Description
Buku Ini merupakan kajian dharma bakti sosok ulama di Sagi XXII, Sagi XXV dan Sagi XXVI kepada Aceh pasca perang frontal dengan belanda 1873- 1905. Mereka layak dikatakan ulama, karena mempunyia empat karakteristik: Pertama, ‘aabit, taat melakukan ‘ibaadah. Kedua, zaahid , hidup dalam kesederhanaan materi. Ketiga, ‘aalim, mengetahui pengatahuan luas. Keempat, fakiih, mengatahui pengatahuan kemasyarakatan. Keempat, berkarakter mulia. Karakteristik dimaksud melekat pada sosok ulama yang sedang kami uraikannya dalam buku ini.
Di Sagi XXII, Sagi XXV dan Sagi XXVI sebelum perang terjadi antara Tentara Kesultanan Aceh Darusllam dan Konigklijk Netherlands.Indie Leger (KNIL) tahun 19873-1905 penanaman karakter bagi aneuk meudagang, tidak hanya dengan pengenalan unsur kognitif secara tuntas, akan tetapi ditunjang oleh unsur affektif. Makanya setiap liburan Ramadhan mereka dididik kesucian batin selama waktu tertentu. Melalui keseimbangan ini akan mewujutkan sikap psikomotor positif. Sikap ini menurut Imam al-Ghazali merupakan akhlak mulia. Sementara itu pergelaran pengabdian masyarakat di setiap bulan Ramadhan merupakan wahana kepedulian mereka terhadap lingkungan. Inilah sasaran utama pendidikan dayah untuk menanamkan karakter ulama bagi generasi umat.
Pascaperang Aceh (Belanda: Atjeh Orloog), muncul generasi aneuk meudagang baru di Sagi XXII Mukim, Sagi XXV Mukim dan Sagi XXVI Mukim. Mereka belajar pada ulama Aceh yang sempat hirah ke semenanjung Melayu dan Mekkah. Saat itu, ulama yang ada di Aceh Besar terbunuh atau hijrah ke Pidie untuk memimpin perang semesta.
Sejarah mencatat bahwa al-Madrasah al- Irsyadiah al- Diniyah dan al-Madrasah al-Shauliyah al-Diniyyah Mekkah mempunyai peranan penting bagi pengkaderan ulama Sagi XII Mukim, Sagi XXV Mukim dan Sagi XXVI Mukim, hatta ulama Pidie. Lembaga pendidikan terakhir ini tidak terkontaminasi dengan ajaran wahabi. Hingga kini Pemerintah Arab Saudi menghormati eksistensinya seperti pemerintah Mesir menghormati keberadaan Universitas al-Azhar.
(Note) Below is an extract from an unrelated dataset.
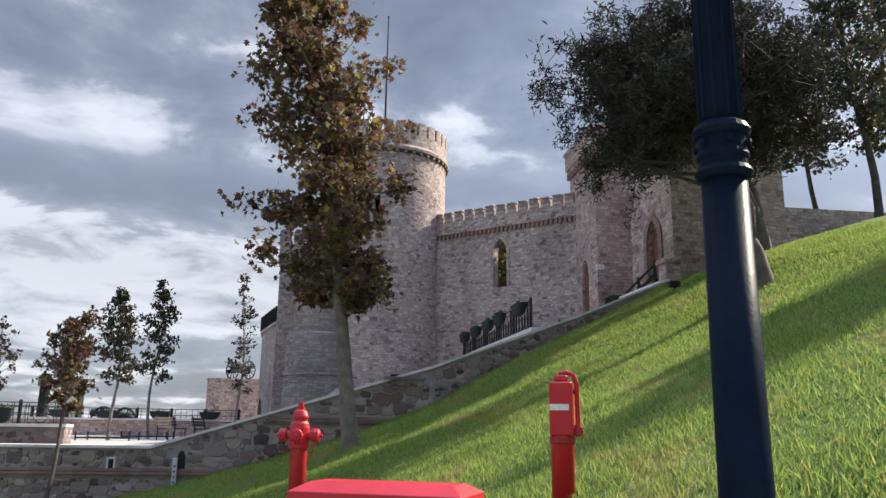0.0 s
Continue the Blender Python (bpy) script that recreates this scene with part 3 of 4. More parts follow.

Sikap ulama alumni al-Madrasah al- Irsyadiah al- Diniyah dan al-Madrasah al-Shauliyah al-Diniyyah dalam menggerakkan restorasi dayah di Sagi XII Mukim, Sagi XXV Mukim dan Sagi XXVI Mukim merupakan pesan moral dari guru mereka. Kendatipun didapati alumnus kedua lembaga pendidikan ini melakukan pembaharuan sistim pendidikan Islam seperti Teungku Seikh Hasballah Inderapuri, itu atas kebijakan penanggung jawab Dayah Hasbiyah, Panglima Polem VIII Muhammad Daud Ia menginginkan pengisian perang proksi melawan Belanda di Sagi XXII Mukim alami bidang pendidikan melalui dayah terpadu. Namun di Sagi XXV Mukim dan XXVI Mukiim, pengisian perang proksi di bidang pendidiksn terpadu relatif sedikit.